━━━━━ DATA BLOCK ━━━━━

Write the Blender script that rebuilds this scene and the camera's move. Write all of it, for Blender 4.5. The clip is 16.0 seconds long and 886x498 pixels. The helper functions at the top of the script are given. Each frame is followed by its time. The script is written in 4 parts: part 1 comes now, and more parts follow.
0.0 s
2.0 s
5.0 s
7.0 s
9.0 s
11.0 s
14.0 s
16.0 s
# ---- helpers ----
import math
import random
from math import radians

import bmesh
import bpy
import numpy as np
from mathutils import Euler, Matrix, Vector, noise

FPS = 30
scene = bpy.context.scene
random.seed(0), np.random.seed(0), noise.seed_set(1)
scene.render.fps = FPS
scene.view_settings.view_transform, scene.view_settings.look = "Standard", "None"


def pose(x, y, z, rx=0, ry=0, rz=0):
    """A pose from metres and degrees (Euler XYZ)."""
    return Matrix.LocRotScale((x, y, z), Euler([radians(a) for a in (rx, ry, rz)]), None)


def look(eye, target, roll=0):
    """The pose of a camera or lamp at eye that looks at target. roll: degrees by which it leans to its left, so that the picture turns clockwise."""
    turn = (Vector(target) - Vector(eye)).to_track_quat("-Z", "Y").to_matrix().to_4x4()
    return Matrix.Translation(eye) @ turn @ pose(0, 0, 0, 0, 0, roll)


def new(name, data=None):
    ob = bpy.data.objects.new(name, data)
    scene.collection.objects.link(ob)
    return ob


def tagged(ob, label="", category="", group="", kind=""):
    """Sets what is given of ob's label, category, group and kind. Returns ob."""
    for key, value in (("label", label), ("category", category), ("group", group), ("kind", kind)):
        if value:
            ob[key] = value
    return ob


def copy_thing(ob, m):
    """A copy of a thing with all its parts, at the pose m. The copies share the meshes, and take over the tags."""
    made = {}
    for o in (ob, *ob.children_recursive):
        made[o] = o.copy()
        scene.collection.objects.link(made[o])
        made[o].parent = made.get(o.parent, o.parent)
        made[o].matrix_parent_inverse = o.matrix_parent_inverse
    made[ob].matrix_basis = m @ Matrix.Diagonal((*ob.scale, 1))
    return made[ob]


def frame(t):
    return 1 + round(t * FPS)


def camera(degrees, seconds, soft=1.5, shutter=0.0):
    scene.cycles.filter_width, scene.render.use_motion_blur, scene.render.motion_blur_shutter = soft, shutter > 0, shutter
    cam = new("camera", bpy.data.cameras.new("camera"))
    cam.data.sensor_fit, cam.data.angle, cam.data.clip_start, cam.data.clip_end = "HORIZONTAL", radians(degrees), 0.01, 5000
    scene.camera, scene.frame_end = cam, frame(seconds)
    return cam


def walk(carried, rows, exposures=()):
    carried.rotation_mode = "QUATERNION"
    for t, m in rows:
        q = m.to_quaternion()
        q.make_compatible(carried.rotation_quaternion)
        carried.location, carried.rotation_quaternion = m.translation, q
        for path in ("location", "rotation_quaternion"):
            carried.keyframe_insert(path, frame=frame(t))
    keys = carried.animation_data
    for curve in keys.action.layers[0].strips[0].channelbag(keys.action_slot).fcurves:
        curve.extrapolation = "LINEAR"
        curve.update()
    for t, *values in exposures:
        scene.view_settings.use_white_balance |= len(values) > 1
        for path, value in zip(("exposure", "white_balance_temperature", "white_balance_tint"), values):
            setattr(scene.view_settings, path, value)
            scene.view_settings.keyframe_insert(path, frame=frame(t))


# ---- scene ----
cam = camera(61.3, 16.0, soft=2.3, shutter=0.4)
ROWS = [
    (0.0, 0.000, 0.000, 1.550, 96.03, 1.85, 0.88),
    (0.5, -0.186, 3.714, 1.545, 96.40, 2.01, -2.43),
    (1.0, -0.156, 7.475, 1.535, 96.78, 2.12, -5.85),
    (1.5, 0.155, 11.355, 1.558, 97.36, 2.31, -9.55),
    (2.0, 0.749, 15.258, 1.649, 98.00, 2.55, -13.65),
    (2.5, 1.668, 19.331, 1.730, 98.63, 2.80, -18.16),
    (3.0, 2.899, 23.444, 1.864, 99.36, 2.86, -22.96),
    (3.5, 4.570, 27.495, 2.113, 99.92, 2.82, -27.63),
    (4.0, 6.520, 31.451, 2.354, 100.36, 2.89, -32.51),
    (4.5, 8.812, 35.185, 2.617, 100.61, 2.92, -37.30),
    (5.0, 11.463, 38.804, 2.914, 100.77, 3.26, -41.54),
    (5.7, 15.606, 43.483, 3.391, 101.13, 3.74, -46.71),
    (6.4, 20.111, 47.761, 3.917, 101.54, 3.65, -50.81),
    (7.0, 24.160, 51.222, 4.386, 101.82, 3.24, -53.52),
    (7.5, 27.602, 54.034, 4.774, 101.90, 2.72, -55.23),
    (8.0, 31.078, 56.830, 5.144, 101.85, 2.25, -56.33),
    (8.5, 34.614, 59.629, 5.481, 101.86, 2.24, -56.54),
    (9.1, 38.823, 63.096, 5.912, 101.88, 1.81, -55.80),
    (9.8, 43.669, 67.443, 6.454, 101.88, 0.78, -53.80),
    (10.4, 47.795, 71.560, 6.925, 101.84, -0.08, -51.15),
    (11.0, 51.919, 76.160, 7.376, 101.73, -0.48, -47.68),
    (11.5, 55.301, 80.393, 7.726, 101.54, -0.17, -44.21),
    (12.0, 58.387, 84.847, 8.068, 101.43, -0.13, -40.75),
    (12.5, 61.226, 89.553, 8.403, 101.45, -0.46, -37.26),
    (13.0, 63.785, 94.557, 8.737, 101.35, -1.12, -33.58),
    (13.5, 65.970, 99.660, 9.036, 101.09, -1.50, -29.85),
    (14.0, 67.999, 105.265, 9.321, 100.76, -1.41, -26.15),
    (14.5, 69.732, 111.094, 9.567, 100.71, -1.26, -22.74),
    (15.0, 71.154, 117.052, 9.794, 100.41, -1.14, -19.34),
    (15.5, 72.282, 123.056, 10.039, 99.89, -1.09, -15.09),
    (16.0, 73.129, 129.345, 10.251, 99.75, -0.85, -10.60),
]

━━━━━

GIVEN TASK: Of the lines in the material, how many hold the word "import"? Reply with the number only.

COMPLETED EXERCISE: 7